Material provided:
- - -
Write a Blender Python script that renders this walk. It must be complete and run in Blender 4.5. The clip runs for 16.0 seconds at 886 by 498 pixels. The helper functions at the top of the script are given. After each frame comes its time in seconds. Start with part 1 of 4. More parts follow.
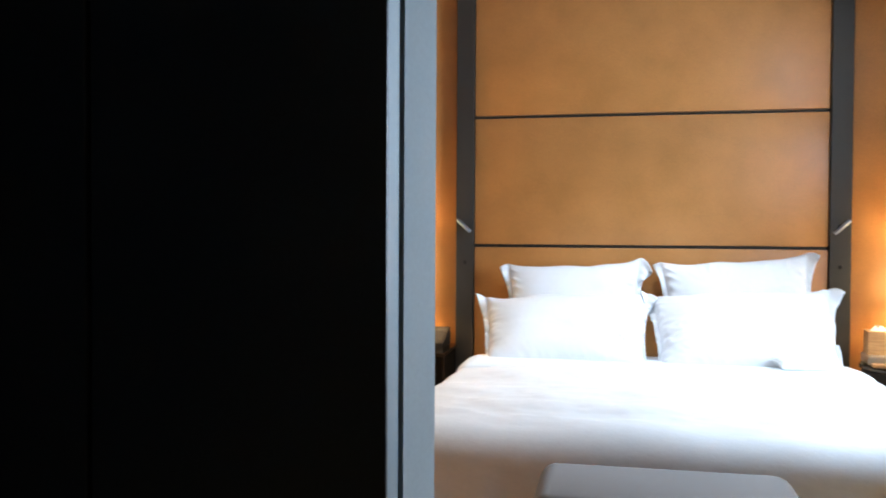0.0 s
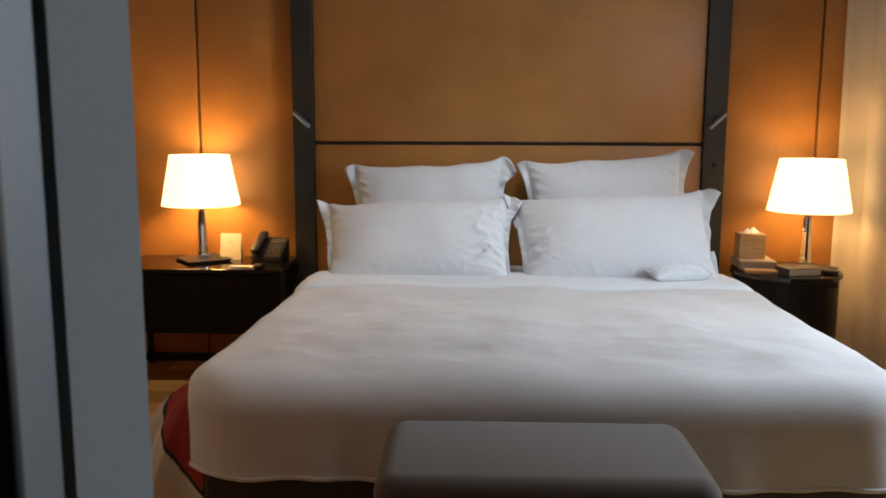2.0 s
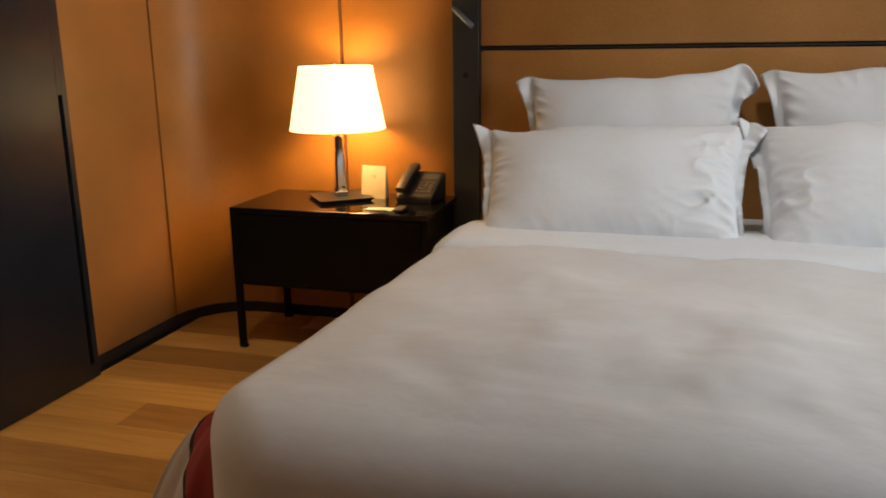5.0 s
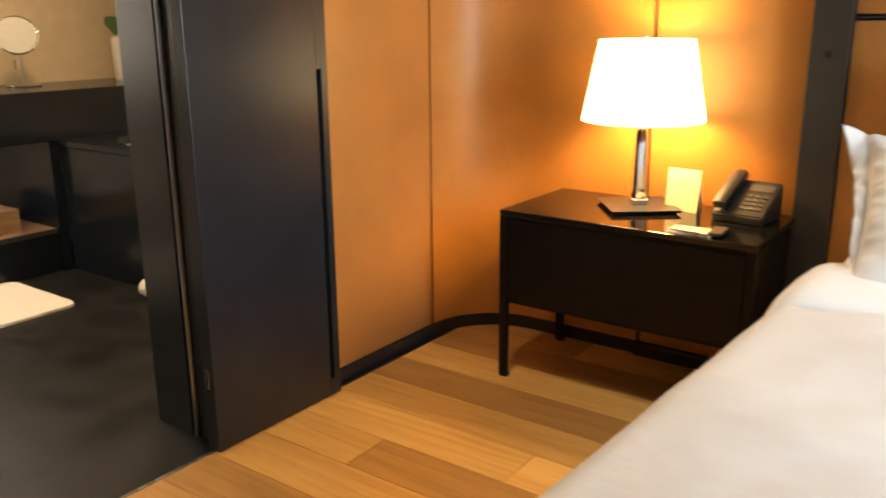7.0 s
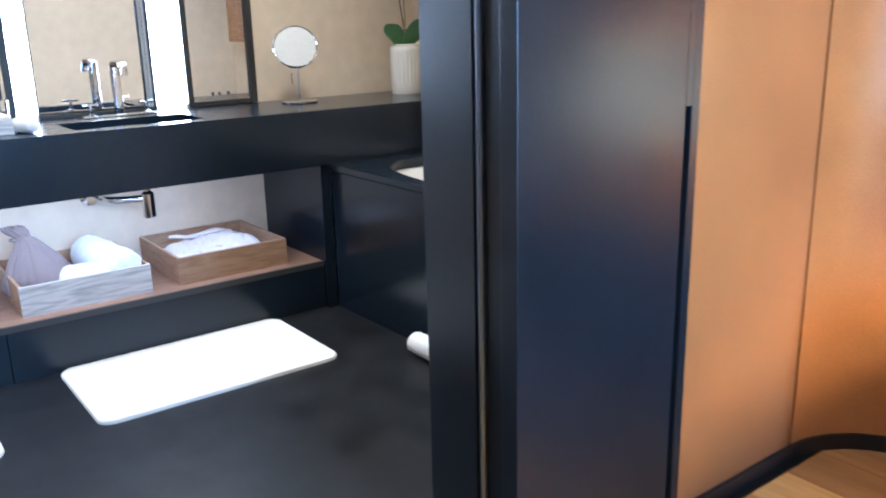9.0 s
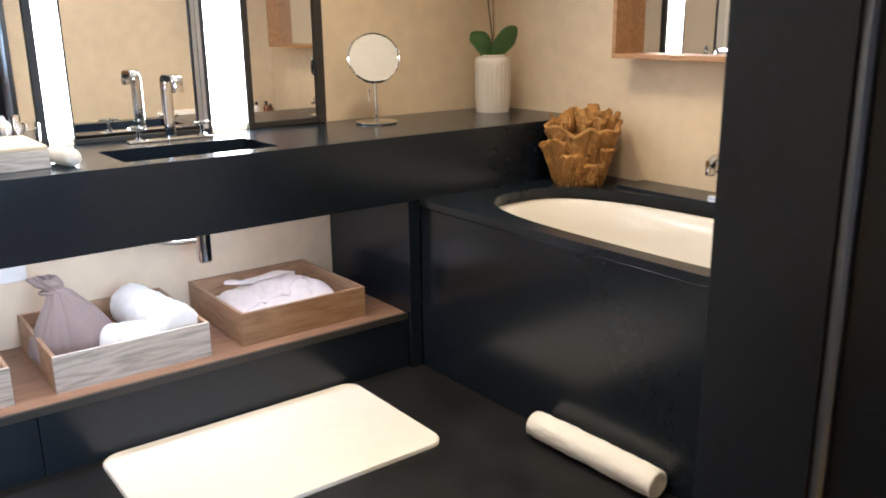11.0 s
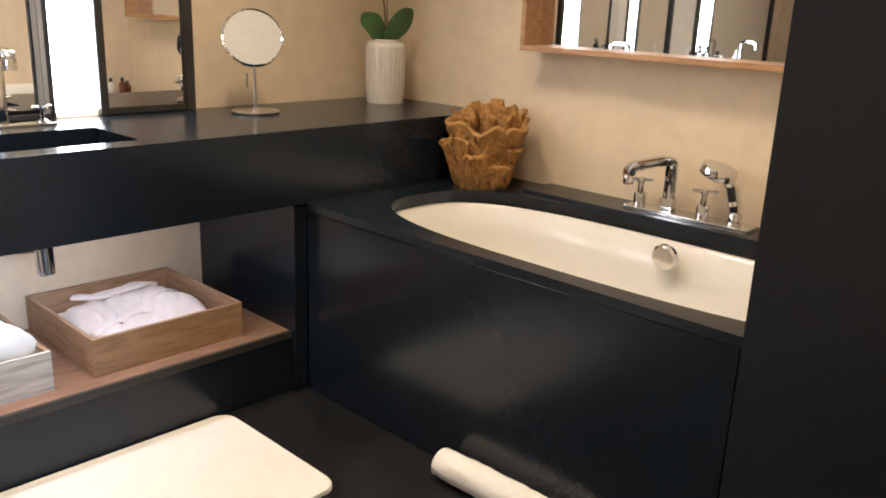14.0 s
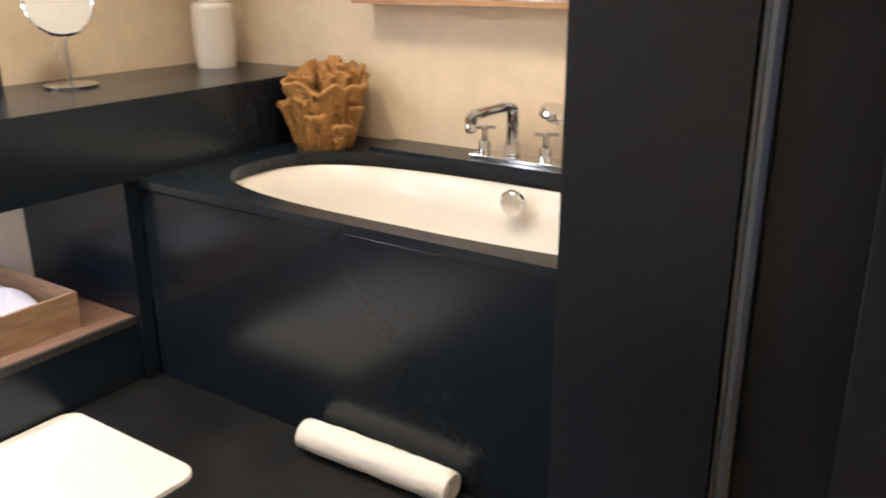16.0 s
- - -
Problem requirements:
Every line above should be repeated exactly; pictures stay out of the copy.

Answer to the problem:
Write a Blender Python script that renders this walk. It must be complete and run in Blender 4.5. The clip runs for 16.0 seconds at 886 by 498 pixels. The helper functions at the top of the script are given. After each frame comes its time in seconds. Start with part 1 of 4. More parts follow.
0.0 s
2.0 s
5.0 s
7.0 s
9.0 s
11.0 s
14.0 s
16.0 s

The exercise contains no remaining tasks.